— START Information shown —

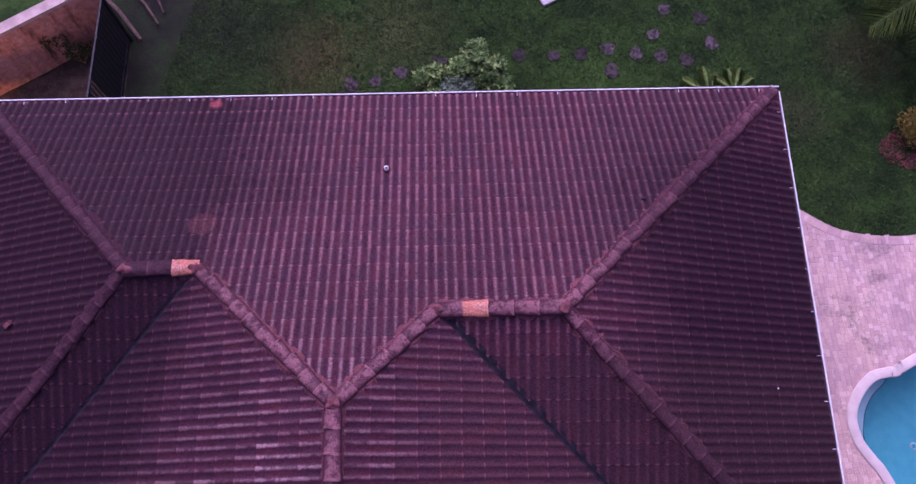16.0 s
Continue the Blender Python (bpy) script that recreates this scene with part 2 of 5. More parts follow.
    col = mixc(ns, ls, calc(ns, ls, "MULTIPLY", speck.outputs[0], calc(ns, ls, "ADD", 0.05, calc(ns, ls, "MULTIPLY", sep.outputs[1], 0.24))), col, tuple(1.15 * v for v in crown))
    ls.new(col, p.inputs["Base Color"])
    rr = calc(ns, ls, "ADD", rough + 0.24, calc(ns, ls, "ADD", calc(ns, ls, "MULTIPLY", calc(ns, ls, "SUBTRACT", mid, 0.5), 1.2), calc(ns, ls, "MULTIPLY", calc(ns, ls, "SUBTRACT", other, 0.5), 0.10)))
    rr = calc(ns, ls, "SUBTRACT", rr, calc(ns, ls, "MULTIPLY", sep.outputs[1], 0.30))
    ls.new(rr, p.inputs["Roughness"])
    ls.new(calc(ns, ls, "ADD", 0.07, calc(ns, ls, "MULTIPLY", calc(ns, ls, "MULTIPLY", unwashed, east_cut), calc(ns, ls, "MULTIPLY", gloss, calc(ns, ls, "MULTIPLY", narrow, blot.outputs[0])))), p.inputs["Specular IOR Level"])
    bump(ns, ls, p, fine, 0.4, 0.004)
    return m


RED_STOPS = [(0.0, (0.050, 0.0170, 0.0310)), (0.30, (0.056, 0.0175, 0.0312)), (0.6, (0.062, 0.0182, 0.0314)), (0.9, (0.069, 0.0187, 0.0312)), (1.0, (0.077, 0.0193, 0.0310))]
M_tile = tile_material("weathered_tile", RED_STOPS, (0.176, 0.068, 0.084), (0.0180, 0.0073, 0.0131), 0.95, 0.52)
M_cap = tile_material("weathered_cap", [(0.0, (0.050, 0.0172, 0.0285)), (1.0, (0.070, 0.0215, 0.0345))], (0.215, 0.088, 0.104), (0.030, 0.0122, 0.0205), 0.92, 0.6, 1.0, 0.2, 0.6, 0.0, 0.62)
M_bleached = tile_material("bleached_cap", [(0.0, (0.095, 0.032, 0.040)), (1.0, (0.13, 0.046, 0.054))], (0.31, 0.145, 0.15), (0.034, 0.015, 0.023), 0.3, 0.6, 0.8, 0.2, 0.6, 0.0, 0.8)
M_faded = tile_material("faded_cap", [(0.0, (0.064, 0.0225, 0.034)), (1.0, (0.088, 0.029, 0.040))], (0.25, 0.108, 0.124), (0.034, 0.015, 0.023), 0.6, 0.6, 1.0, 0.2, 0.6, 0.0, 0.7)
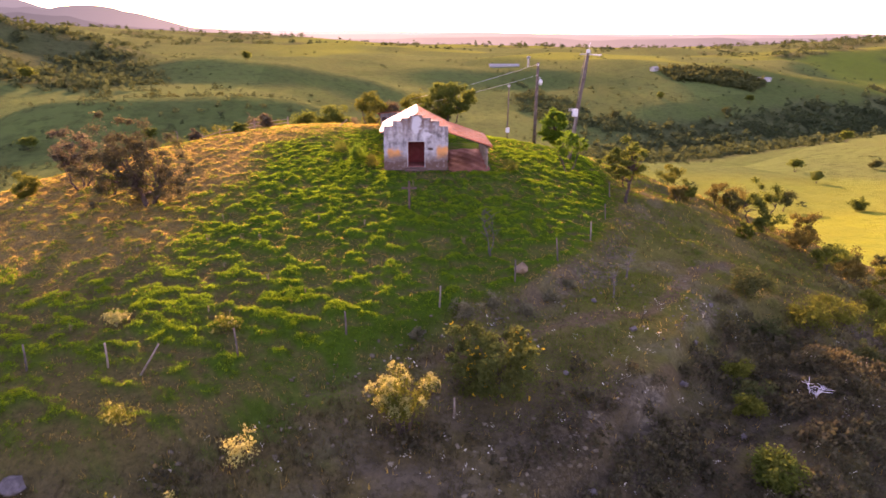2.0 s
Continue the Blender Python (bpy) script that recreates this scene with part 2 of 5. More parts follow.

— END Information shown —

To be done >> Please transcribe the material above exactly as written. Leave the pictures out.

Answer to this exercise >>
16.0 s
Continue the Blender Python (bpy) script that recreates this scene with part 2 of 5. More parts follow.
    col = mixc(ns, ls, calc(ns, ls, "MULTIPLY", speck.outputs[0], calc(ns, ls, "ADD", 0.05, calc(ns, ls, "MULTIPLY", sep.outputs[1], 0.24))), col, tuple(1.15 * v for v in crown))
    ls.new(col, p.inputs["Base Color"])
    rr = calc(ns, ls, "ADD", rough + 0.24, calc(ns, ls, "ADD", calc(ns, ls, "MULTIPLY", calc(ns, ls, "SUBTRACT", mid, 0.5), 1.2), calc(ns, ls, "MULTIPLY", calc(ns, ls, "SUBTRACT", other, 0.5), 0.10)))
    rr = calc(ns, ls, "SUBTRACT", rr, calc(ns, ls, "MULTIPLY", sep.outputs[1], 0.30))
    ls.new(rr, p.inputs["Roughness"])
    ls.new(calc(ns, ls, "ADD", 0.07, calc(ns, ls, "MULTIPLY", calc(ns, ls, "MULTIPLY", unwashed, east_cut), calc(ns, ls, "MULTIPLY", gloss, calc(ns, ls, "MULTIPLY", narrow, blot.outputs[0])))), p.inputs["Specular IOR Level"])
    bump(ns, ls, p, fine, 0.4, 0.004)
    return m


RED_STOPS = [(0.0, (0.050, 0.0170, 0.0310)), (0.30, (0.056, 0.0175, 0.0312)), (0.6, (0.062, 0.0182, 0.0314)), (0.9, (0.069, 0.0187, 0.0312)), (1.0, (0.077, 0.0193, 0.0310))]
M_tile = tile_material("weathered_tile", RED_STOPS, (0.176, 0.068, 0.084), (0.0180, 0.0073, 0.0131), 0.95, 0.52)
M_cap = tile_material("weathered_cap", [(0.0, (0.050, 0.0172, 0.0285)), (1.0, (0.070, 0.0215, 0.0345))], (0.215, 0.088, 0.104), (0.030, 0.0122, 0.0205), 0.92, 0.6, 1.0, 0.2, 0.6, 0.0, 0.62)
M_bleached = tile_material("bleached_cap", [(0.0, (0.095, 0.032, 0.040)), (1.0, (0.13, 0.046, 0.054))], (0.31, 0.145, 0.15), (0.034, 0.015, 0.023), 0.3, 0.6, 0.8, 0.2, 0.6, 0.0, 0.8)
M_faded = tile_material("faded_cap", [(0.0, (0.064, 0.0225, 0.034)), (1.0, (0.088, 0.029, 0.040))], (0.25, 0.108, 0.124), (0.034, 0.015, 0.023), 0.6, 0.6, 1.0, 0.2, 0.6, 0.0, 0.7)
2.0 s
Continue the Blender Python (bpy) script that recreates this scene with part 2 of 5. More parts follow.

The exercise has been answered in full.